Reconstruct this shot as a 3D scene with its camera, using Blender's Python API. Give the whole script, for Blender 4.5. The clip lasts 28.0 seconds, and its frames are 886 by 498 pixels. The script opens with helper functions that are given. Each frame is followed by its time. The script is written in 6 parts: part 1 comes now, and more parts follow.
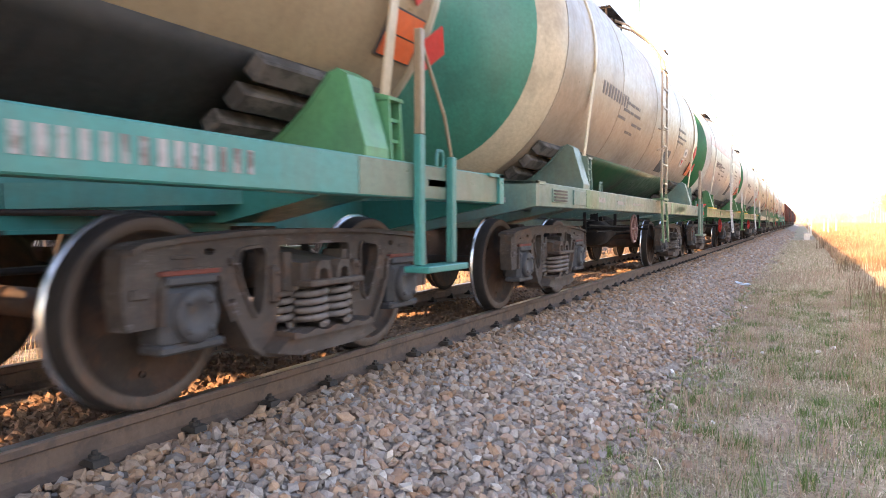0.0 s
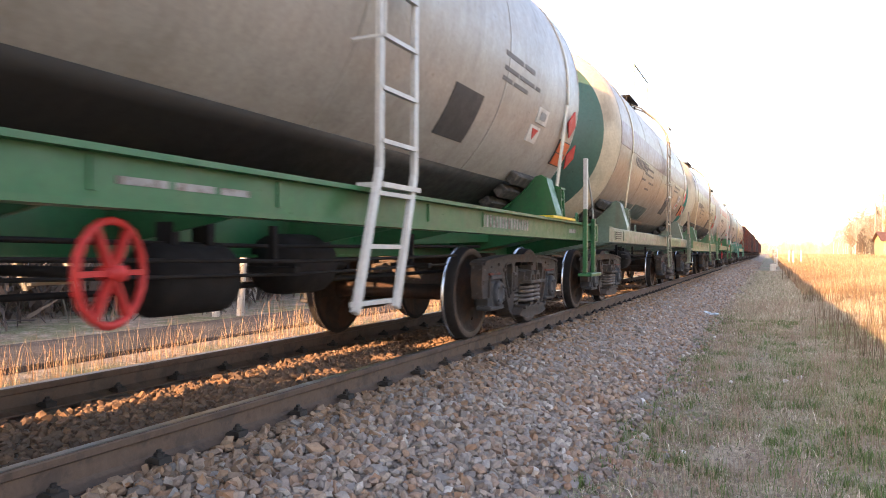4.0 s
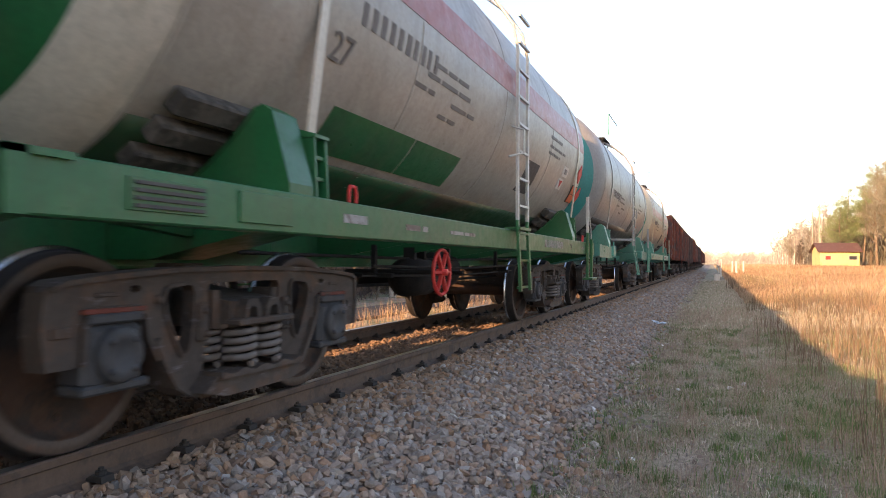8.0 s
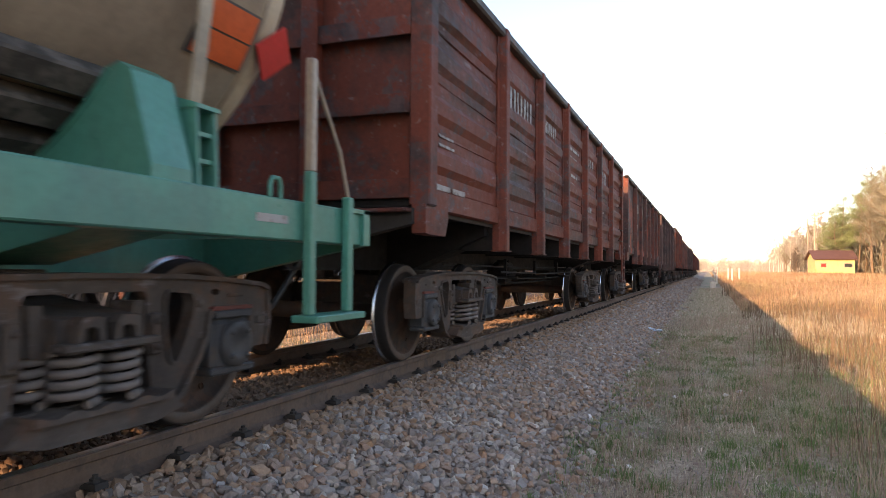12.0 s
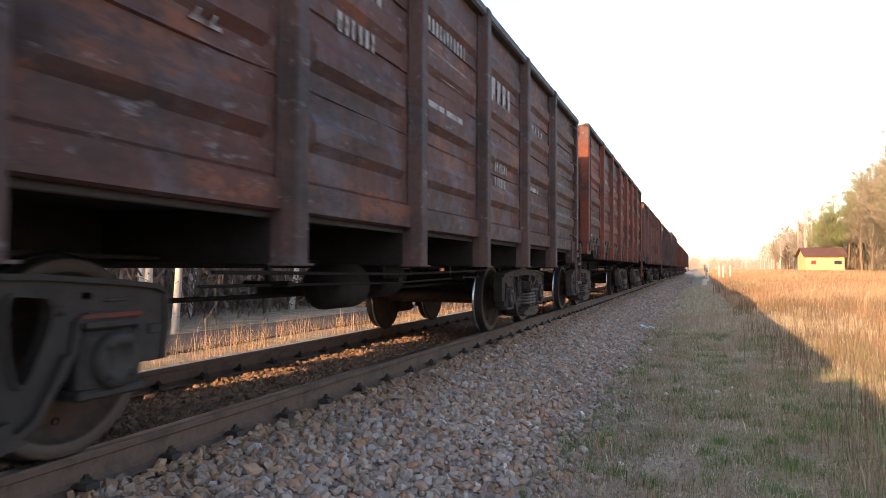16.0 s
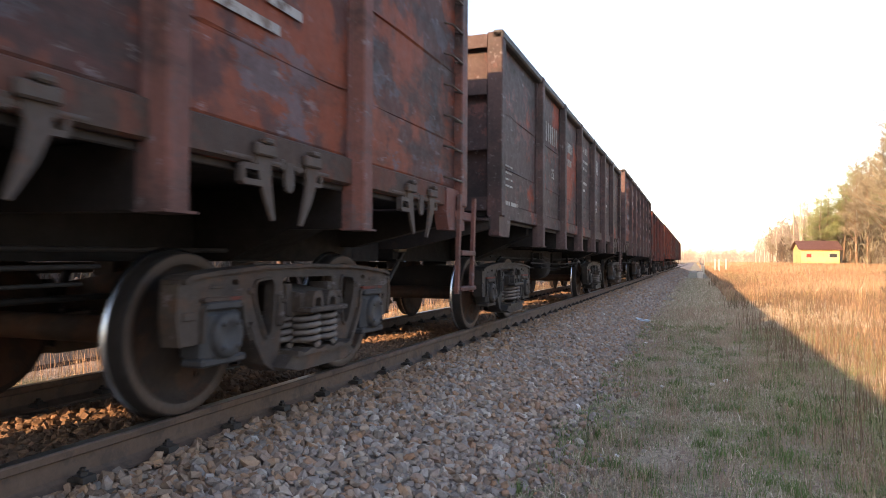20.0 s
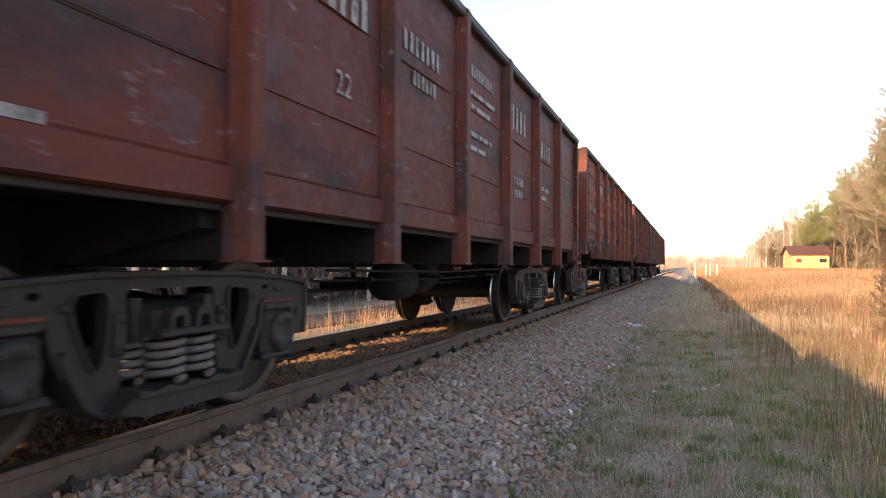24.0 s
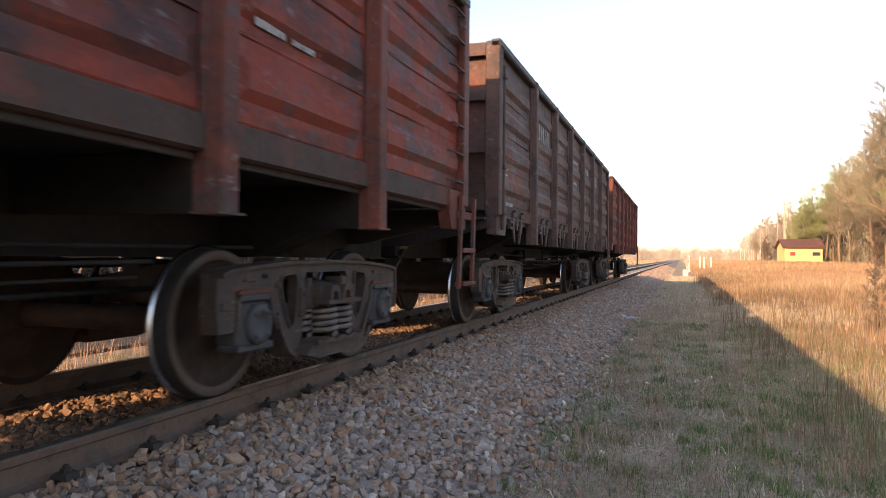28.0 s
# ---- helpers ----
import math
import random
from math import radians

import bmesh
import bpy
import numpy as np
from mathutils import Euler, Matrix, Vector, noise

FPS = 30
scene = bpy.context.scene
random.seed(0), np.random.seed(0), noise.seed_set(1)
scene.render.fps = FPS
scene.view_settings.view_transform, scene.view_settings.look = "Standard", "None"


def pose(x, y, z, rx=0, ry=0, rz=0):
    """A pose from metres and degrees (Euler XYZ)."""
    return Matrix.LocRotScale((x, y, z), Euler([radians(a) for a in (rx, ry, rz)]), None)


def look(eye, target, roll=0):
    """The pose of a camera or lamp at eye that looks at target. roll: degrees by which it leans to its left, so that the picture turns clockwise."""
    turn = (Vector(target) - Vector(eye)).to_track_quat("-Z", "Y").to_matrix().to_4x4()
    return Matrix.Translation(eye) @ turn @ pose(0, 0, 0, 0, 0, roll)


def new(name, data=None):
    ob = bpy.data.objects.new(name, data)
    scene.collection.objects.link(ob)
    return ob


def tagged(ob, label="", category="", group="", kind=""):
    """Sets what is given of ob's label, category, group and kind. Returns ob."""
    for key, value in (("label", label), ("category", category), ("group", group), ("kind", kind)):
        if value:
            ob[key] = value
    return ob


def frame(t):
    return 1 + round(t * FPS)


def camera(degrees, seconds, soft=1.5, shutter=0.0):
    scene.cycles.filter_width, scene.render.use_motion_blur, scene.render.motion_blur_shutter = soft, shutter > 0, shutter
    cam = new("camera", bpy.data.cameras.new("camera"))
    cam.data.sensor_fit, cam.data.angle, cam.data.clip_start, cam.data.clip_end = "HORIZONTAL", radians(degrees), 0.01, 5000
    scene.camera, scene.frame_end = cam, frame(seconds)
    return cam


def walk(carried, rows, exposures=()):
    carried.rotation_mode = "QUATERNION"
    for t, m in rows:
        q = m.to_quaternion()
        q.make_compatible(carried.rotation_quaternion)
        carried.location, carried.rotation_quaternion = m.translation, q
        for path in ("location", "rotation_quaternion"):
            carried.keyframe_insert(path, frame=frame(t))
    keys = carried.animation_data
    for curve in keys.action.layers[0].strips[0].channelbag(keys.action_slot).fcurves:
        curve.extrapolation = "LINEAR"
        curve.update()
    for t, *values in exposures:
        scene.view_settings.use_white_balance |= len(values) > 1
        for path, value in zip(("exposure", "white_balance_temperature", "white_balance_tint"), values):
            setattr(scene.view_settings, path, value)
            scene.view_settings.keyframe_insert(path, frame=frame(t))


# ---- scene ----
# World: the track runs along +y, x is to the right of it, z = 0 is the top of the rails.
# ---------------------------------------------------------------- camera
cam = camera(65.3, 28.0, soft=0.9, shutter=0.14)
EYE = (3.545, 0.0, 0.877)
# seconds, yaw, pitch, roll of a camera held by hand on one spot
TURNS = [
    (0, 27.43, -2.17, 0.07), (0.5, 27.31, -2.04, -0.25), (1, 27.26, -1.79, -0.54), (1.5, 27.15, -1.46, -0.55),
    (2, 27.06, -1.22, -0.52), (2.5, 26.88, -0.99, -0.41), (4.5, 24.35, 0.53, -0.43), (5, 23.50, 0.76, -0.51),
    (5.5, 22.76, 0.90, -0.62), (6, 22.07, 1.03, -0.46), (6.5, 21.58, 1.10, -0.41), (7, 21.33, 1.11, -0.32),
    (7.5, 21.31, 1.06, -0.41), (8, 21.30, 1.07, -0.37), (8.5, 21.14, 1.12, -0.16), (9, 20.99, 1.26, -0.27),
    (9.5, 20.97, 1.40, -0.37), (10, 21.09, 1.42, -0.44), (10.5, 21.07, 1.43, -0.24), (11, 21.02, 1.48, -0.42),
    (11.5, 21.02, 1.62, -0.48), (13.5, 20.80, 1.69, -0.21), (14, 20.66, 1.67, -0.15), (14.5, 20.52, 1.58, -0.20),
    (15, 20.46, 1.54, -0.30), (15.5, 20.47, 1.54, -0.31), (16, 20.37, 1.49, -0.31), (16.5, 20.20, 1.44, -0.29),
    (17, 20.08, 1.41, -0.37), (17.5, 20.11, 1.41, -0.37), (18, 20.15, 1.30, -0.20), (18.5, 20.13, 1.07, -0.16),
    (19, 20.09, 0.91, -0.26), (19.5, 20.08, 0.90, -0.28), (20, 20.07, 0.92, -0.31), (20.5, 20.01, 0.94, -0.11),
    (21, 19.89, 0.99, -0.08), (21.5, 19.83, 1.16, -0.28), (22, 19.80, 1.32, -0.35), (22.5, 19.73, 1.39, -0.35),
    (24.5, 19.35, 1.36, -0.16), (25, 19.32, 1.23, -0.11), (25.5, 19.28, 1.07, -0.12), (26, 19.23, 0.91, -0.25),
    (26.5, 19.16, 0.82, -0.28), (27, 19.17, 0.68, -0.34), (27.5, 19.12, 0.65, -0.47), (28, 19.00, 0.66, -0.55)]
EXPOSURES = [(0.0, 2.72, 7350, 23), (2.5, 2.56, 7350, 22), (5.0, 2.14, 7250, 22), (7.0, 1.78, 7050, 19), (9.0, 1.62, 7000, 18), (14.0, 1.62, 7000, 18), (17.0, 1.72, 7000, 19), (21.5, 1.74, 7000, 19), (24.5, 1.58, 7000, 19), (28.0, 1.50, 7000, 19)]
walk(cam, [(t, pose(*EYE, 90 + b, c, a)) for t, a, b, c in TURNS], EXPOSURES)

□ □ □

- [Written task]
Emit the lines of the material exactly, from its first line to the line containing "return Matrix.LocRotScale((x, y, z), Euler([radians(a)", inclusive; leave every picture out.

- [Result]
Reconstruct this shot as a 3D scene with its camera, using Blender's Python API. Give the whole script, for Blender 4.5. The clip lasts 28.0 seconds, and its frames are 886 by 498 pixels. The script opens with helper functions that are given. Each frame is followed by its time. The script is written in 6 parts: part 1 comes now, and more parts follow.
0.0 s
4.0 s
8.0 s
12.0 s
16.0 s
20.0 s
24.0 s
28.0 s
# ---- helpers ----
import math
import random
from math import radians

import bmesh
import bpy
import numpy as np
from mathutils import Euler, Matrix, Vector, noise

FPS = 30
scene = bpy.context.scene
random.seed(0), np.random.seed(0), noise.seed_set(1)
scene.render.fps = FPS
scene.view_settings.view_transform, scene.view_settings.look = "Standard", "None"


def pose(x, y, z, rx=0, ry=0, rz=0):
    """A pose from metres and degrees (Euler XYZ)."""
    return Matrix.LocRotScale((x, y, z), Euler([radians(a) for a in (rx, ry, rz)]), None)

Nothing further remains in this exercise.